— To do —
Leaving out every picture, retype the lines below from the top through the one that contains "ob = bpy.data.objects.new(name, data)".

• • • •

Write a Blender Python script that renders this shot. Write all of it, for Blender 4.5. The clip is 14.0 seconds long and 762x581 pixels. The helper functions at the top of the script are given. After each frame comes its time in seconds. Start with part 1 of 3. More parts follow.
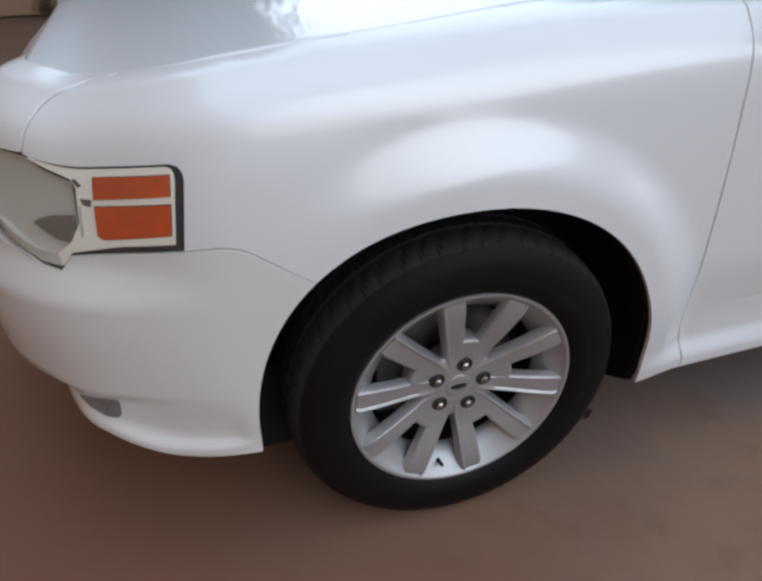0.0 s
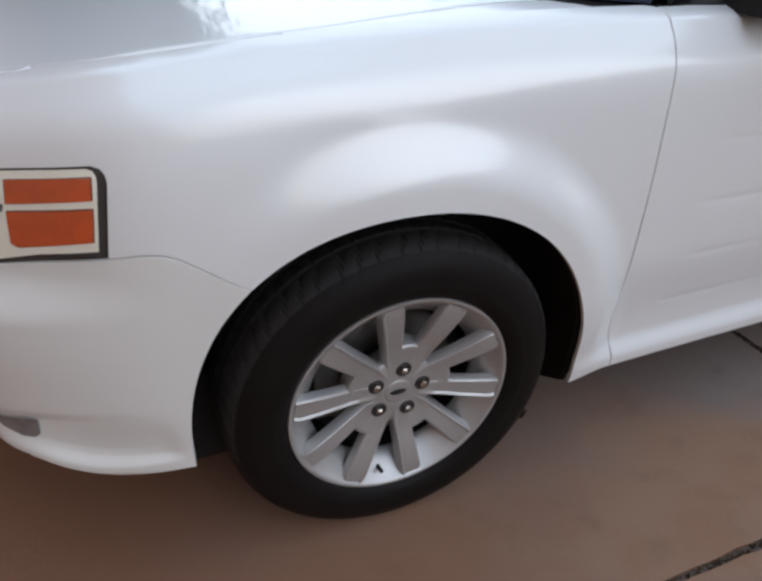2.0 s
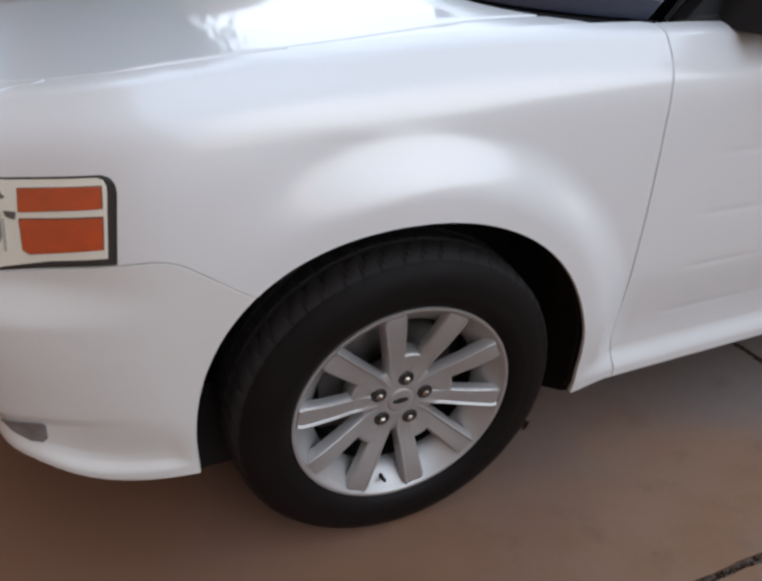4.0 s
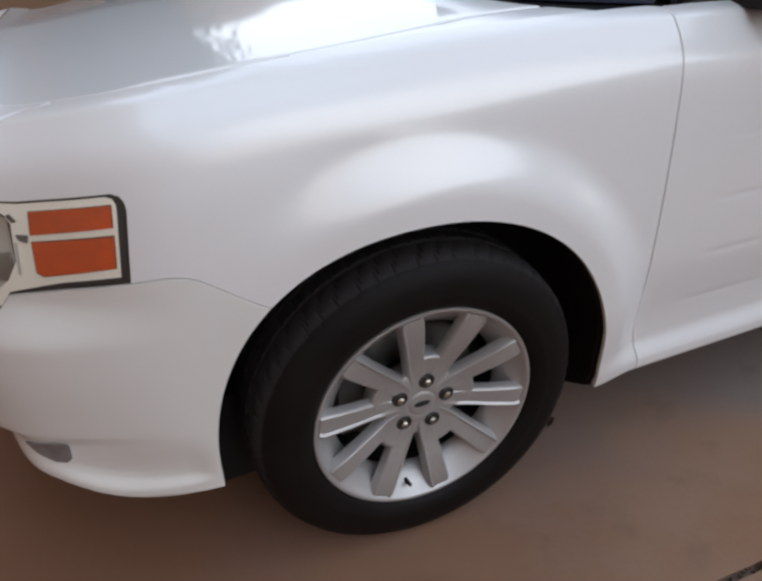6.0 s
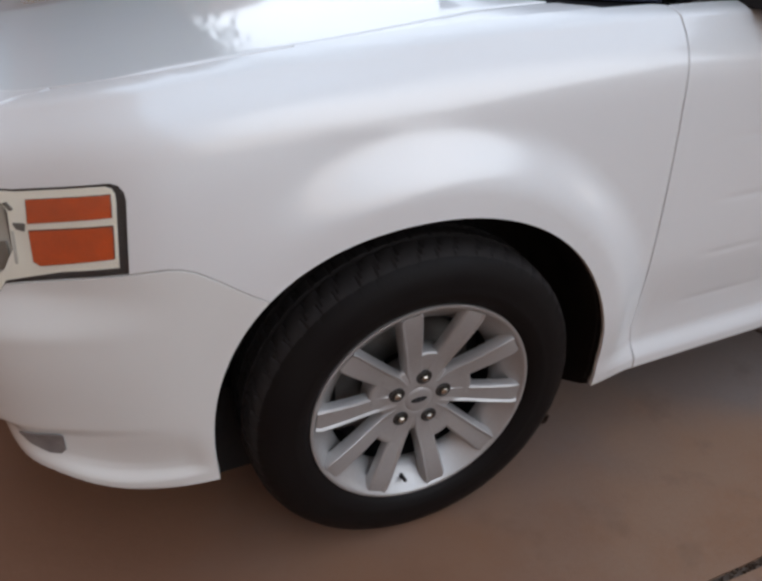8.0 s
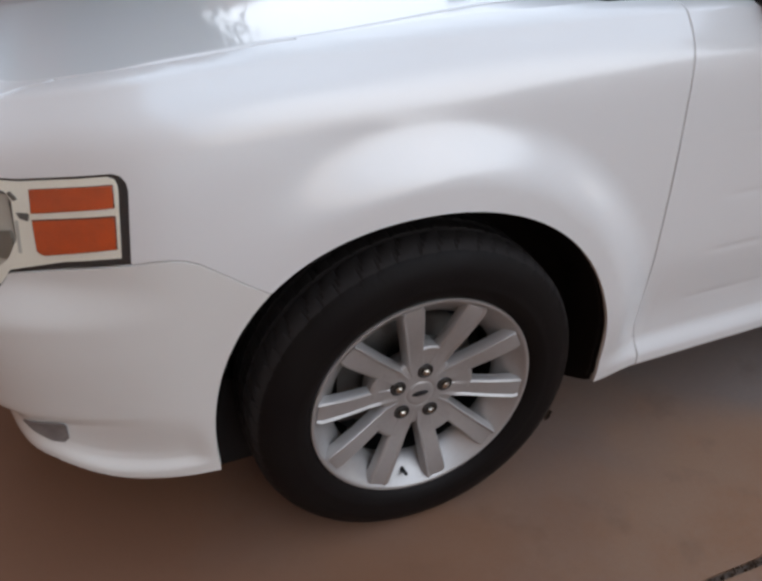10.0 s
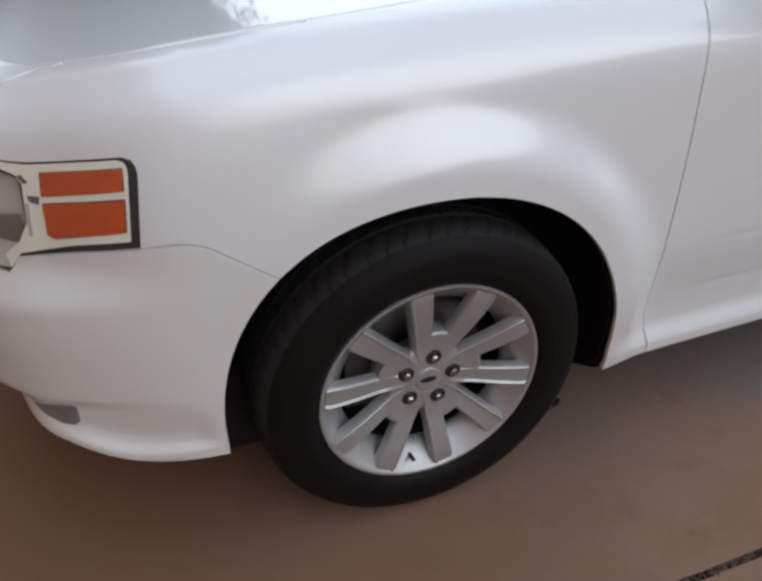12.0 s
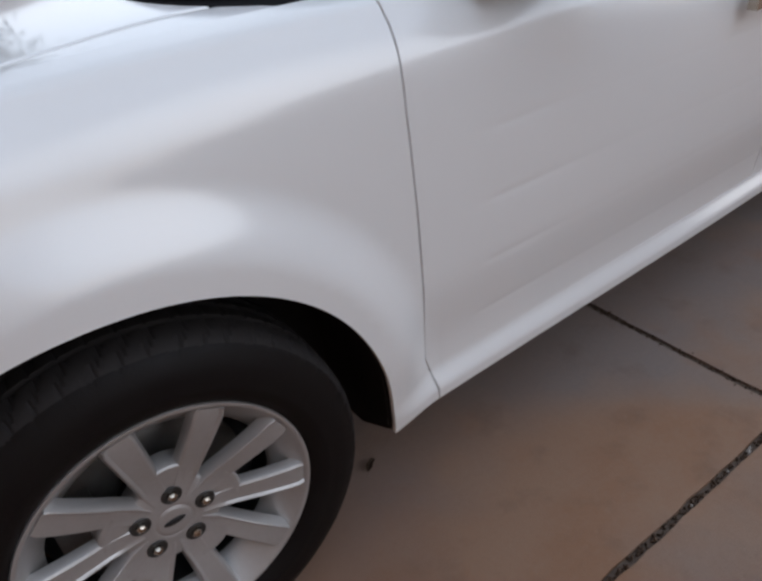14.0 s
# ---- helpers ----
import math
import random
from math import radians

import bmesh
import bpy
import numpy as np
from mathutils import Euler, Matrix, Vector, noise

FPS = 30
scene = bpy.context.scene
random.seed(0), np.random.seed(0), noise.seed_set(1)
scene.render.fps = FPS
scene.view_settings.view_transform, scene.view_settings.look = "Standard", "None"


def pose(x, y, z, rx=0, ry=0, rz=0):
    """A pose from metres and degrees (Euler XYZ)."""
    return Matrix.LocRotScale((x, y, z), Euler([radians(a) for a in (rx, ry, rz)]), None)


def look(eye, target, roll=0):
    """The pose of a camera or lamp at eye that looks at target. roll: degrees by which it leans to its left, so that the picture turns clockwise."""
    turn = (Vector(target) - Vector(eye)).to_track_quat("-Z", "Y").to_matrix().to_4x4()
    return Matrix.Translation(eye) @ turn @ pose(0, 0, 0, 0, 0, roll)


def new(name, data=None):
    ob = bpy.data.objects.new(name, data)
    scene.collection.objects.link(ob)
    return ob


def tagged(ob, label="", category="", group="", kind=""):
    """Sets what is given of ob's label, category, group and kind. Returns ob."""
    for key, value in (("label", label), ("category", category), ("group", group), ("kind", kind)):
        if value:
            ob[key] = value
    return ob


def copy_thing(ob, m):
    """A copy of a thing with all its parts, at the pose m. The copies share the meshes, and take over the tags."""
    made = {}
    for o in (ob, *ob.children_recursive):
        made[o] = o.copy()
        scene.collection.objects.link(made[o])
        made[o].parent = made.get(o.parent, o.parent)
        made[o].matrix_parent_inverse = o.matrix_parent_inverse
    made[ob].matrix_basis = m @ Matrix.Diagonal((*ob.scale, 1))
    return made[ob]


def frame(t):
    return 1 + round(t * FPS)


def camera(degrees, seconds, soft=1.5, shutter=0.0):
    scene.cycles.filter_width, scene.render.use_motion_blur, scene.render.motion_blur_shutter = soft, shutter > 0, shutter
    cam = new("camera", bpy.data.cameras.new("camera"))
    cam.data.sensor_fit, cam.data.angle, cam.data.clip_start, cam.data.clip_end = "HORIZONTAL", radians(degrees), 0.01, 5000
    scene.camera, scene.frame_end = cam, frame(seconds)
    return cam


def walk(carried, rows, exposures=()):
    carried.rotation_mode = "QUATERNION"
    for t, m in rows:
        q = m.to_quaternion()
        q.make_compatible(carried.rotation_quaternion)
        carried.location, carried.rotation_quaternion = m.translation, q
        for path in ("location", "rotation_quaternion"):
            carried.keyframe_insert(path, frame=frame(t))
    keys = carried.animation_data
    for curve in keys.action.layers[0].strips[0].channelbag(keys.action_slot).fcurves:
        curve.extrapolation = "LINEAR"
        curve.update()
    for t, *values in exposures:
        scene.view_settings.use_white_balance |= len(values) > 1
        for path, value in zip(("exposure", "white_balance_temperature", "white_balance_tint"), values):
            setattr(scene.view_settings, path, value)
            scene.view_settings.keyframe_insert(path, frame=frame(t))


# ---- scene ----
cam = camera(63.07, 14.0, soft=3.0)
# seconds, eye, yaw, pitch, roll
ROWS = [
    (0.0, -0.4720, -0.8505, 1.2316, -18.41, -32.34, -0.30),
    (0.5, -0.4733, -0.8347, 1.2332, -18.10, -31.97, 0.94),
    (1.0, -0.4597, -0.8358, 1.2340, -19.13, -32.12, 1.60),
    (1.5, -0.4658, -0.8283, 1.2292, -21.89, -32.57, 1.98),
    (2.0, -0.4712, -0.8248, 1.2290, -25.65, -32.20, 2.93),
    (4.5, -0.4795, -0.8507, 1.2246, -24.55, -30.48, 2.86),
    (5.0, -0.4857, -0.8459, 1.2230, -23.34, -30.41, 2.68),
    (5.5, -0.4771, -0.8405, 1.2291, -22.45, -30.09, 0.22),
    (6.0, -0.4680, -0.8381, 1.2245, -23.17, -30.60, -1.22),
    (6.5, -0.4687, -0.8346, 1.2285, -23.40, -29.95, -0.48),
    (7.0, -0.4772, -0.8323, 1.2280, -23.44, -29.78, -0.81),
    (7.5, -0.4748, -0.8348, 1.2233, -23.86, -30.72, -0.21),
    (8.0, -0.4746, -0.8254, 1.2254, -23.85, -31.31, 0.24),
    (10.5, -0.4644, -0.8368, 1.2207, -22.61, -31.68, 0.57),
    (11.0, -0.4660, -0.8375, 1.2212, -22.32, -31.78, 0.93),
    (11.5, -0.4646, -0.8395, 1.2218, -22.00, -32.00, 0.49),
    (12.0, -0.4667, -0.8374, 1.2148, -22.06, -32.61, 0.07),
    (12.5, -0.4621, -0.8247, 1.2206, -23.33, -33.09, -1.36),
    (13.0, -0.4270, -0.8143, 1.2154, -23.77, -32.12, -4.70),
    (13.5, -0.2630, -0.7684, 1.2090, -29.22, -32.54, -4.81),
    (14.0, -0.0800, -0.7190, 1.2180, -35.33, -33.34, -5.38),
]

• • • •

— Correct answer —
Write a Blender Python script that renders this shot. Write all of it, for Blender 4.5. The clip is 14.0 seconds long and 762x581 pixels. The helper functions at the top of the script are given. After each frame comes its time in seconds. Start with part 1 of 3. More parts follow.
0.0 s
2.0 s
4.0 s
6.0 s
8.0 s
10.0 s
12.0 s
14.0 s
# ---- helpers ----
import math
import random
from math import radians

import bmesh
import bpy
import numpy as np
from mathutils import Euler, Matrix, Vector, noise

FPS = 30
scene = bpy.context.scene
random.seed(0), np.random.seed(0), noise.seed_set(1)
scene.render.fps = FPS
scene.view_settings.view_transform, scene.view_settings.look = "Standard", "None"


def pose(x, y, z, rx=0, ry=0, rz=0):
    """A pose from metres and degrees (Euler XYZ)."""
    return Matrix.LocRotScale((x, y, z), Euler([radians(a) for a in (rx, ry, rz)]), None)


def look(eye, target, roll=0):
    """The pose of a camera or lamp at eye that looks at target. roll: degrees by which it leans to its left, so that the picture turns clockwise."""
    turn = (Vector(target) - Vector(eye)).to_track_quat("-Z", "Y").to_matrix().to_4x4()
    return Matrix.Translation(eye) @ turn @ pose(0, 0, 0, 0, 0, roll)


def new(name, data=None):
    ob = bpy.data.objects.new(name, data)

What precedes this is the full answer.